Android Malware Detection Method Based on Graph Attention Networks and Deep Fusion of Multimodal Features

1. 整体介绍 (Overview)

    本连接为《Android Malware Detection Method Based on Graph Attention Networks and Deep Fusion of Multimodal Features》的Python实现, 本代码由北京航空航天大学软件开发环境国家重点实验室海量信息处理与信息安全课题组提供。

    This the Python implement of paper "Android Malware Detection Method Based on Graph Attention Networks and Deep Fusion of Multimodal Features", which was provided by Massive Data Processing and Information Security Group of State Key Laboratory of Software Development Environment, Beihang University.

    论文引用信息:Chen, S., Lang, B., Liu, H., Chen, Y., Song, Y. (2024). Android malware detection method based on graph attention networks and deep fusion of multimodal features. Expert Systems with Applications, 237, Article 121617. https://doi.org/10.1016/j.eswa.2023.121617.

    Citation information: Chen, S., Lang, B., Liu, H., Chen, Y., Song, Y. (2024). Android malware detection method based on graph attention networks and deep fusion of multimodal features. Expert Systems with Applications, 237, Article 121617. https://doi.org/10.1016/j.eswa.2023.121617.

2. 文件夹介绍 (Package Description)

本路径下的文件夹主要用于存在数据集,中间文件以及结果文件。其作用分别如下:

This folder are mainly used to store datasets, intermediate files and the result files. The uses of each floder are as follows:

  1. code/android_malware_detection: 存放工程源代码 (Stores the project source code)
  2. dataset: 存放原始数据集的apk文件 (stores the original APK files of datasets)
  3. 3rd: 存放三方库检测结果 (Stores third-party library detection results)
  4. apk_tool: 存放APKToll解析得到的dex和manifest.xml (Stores and Dex and AndroidManifest.xml obtained by APKToll)
  5. permission: 存放提取到的59维权限特征 (Stores the extracted 59-dimensional permission features)
  6. java: 存放jadx反编译的java源代码的压缩包 (Stores the zip file of Java source code )
  7. tokenResult: 存放对完整APK文件提取的token (Stores the tokens extracted from the whole APK files)
  8. java_src_tmp: 临时存放jadx反编译的java文件 ,需放置于固态硬盘下,详情见"code/android_malware_detection"下的"README.md" (Temporarily store the Java source obtained by JADX, and shold be placed on solid state drivers, the details would be explained in the README.md file in "code/android_malware_detection")
  9. class_set_call_graph: 存放提取的CSCG的节点调用关系 (Stores the relationships of extracted CSCG)
  10. tokenClassSet: 存放CSCG节点的token (Stores the token extracted from the node of extracted CSCG)
  11. model: 存放节点LSI特征、处理后的数据、模型文件。

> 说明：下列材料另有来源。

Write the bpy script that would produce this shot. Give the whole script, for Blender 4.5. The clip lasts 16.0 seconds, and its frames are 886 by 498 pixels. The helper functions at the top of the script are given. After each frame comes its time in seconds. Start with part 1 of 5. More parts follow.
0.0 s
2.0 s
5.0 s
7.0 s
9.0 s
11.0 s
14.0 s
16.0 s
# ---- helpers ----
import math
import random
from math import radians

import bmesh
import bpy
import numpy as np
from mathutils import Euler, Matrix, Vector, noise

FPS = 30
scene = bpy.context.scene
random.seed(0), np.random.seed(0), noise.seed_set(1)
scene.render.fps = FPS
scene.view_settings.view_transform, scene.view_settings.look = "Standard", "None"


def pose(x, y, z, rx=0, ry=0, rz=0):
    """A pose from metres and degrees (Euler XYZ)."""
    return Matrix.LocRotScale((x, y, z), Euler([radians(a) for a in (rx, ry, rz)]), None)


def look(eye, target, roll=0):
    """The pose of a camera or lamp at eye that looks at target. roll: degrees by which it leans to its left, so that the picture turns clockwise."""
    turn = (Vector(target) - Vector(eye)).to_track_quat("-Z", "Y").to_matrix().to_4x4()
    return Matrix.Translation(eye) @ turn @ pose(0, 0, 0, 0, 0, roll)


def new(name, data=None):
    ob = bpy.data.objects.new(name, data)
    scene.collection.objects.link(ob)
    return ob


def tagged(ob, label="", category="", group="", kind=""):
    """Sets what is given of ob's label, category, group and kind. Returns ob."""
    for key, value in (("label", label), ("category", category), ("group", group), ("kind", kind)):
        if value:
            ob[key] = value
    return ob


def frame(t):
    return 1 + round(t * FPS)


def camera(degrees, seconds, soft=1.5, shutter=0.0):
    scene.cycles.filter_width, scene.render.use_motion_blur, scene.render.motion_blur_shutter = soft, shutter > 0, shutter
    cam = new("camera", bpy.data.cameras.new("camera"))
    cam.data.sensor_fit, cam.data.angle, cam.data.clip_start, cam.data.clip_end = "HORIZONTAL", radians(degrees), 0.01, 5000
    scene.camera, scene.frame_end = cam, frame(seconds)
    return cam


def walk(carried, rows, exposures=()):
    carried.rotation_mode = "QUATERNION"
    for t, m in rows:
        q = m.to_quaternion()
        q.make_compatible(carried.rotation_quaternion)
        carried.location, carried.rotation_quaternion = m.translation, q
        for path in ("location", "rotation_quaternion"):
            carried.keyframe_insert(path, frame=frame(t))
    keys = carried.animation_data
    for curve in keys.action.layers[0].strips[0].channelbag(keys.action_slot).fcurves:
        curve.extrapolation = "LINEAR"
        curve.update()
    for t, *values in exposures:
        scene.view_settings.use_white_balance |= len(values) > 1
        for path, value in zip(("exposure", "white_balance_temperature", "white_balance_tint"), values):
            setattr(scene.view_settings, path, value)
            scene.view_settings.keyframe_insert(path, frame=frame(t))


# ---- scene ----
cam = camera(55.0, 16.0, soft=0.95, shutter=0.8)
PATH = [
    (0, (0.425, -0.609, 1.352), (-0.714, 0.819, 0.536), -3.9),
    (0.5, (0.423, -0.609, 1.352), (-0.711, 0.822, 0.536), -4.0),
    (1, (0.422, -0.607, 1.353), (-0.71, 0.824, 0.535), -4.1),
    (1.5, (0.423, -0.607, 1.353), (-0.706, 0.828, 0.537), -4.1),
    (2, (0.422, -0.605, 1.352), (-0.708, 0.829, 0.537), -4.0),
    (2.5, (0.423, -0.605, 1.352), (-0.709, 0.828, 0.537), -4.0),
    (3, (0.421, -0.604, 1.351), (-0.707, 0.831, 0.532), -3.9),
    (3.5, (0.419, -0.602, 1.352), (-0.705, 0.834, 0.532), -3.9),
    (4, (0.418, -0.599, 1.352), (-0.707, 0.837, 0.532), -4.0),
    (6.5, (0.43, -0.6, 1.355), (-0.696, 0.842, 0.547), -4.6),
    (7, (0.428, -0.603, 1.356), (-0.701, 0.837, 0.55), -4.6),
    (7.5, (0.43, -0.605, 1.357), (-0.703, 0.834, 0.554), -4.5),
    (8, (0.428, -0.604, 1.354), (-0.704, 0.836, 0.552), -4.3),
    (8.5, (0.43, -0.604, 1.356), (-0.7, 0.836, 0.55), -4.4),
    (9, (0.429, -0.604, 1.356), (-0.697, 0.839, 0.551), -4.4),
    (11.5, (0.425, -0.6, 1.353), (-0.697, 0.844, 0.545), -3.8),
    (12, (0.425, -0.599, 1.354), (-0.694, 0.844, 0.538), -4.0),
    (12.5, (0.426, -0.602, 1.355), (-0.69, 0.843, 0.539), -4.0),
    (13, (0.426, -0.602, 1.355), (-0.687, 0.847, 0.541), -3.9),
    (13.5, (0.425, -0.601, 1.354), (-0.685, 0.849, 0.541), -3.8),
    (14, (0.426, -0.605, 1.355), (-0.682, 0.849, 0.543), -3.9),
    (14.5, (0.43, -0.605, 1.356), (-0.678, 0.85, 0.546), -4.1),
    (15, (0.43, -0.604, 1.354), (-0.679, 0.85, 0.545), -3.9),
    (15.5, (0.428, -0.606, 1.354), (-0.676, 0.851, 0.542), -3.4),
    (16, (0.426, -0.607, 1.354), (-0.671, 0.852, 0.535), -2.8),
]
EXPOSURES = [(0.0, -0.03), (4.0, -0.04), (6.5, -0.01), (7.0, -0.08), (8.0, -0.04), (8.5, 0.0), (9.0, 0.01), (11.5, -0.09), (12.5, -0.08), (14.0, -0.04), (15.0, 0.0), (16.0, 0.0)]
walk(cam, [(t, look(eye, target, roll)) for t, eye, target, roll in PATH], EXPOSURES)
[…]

这里包含我们训练得到的TD-IDF、LSI、以及深度神经网络的最终模型文件。(Stores node LSI features, processed data, and model files. Here, it contains the final model files for TD-IDF, LSI, and deep neural networks.)

3. 其他 (Other notices)

    当前工程基于AMD_AndroZoo数据集的子集构建的demo,该demo的中间文件已全部保留。

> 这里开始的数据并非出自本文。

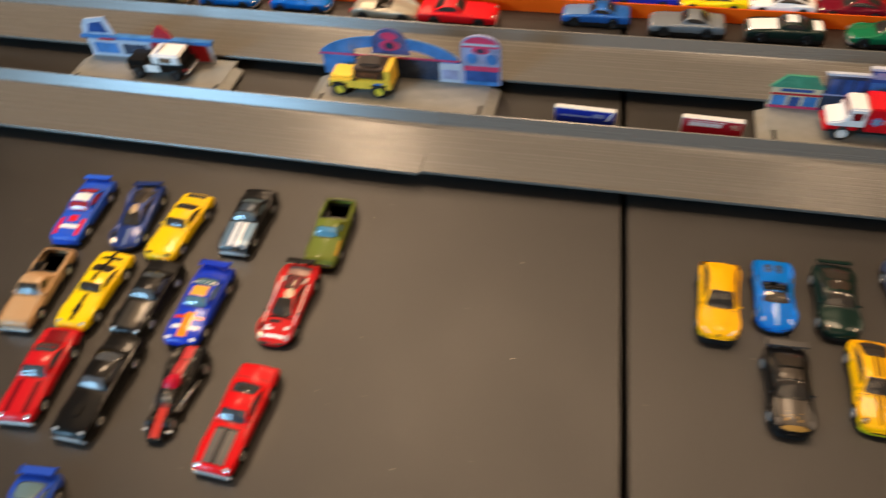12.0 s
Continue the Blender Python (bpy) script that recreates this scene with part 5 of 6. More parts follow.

    The current project is a demo on a subset of AMD_AndroZoo dataset. All intermediate files of the demo have been reserved.

    真实数据集的文件太大,无法上传,仅保留了对应的3组模型文件

    The files of the real datasets is too large, only the corresponding model files of the 3 datasets are reserved.

    如无需demo,则只需下载本文件夹,并确保外层的路径存在即可

    If do not need the demo, it could just download "code" folder and make sure the folders exist.

注 (Note)

详细的代码解释见"code/android_malware_detection"下的README.md

For detailed code explanation, see "README.md" file in folder "code/android_malware_detection"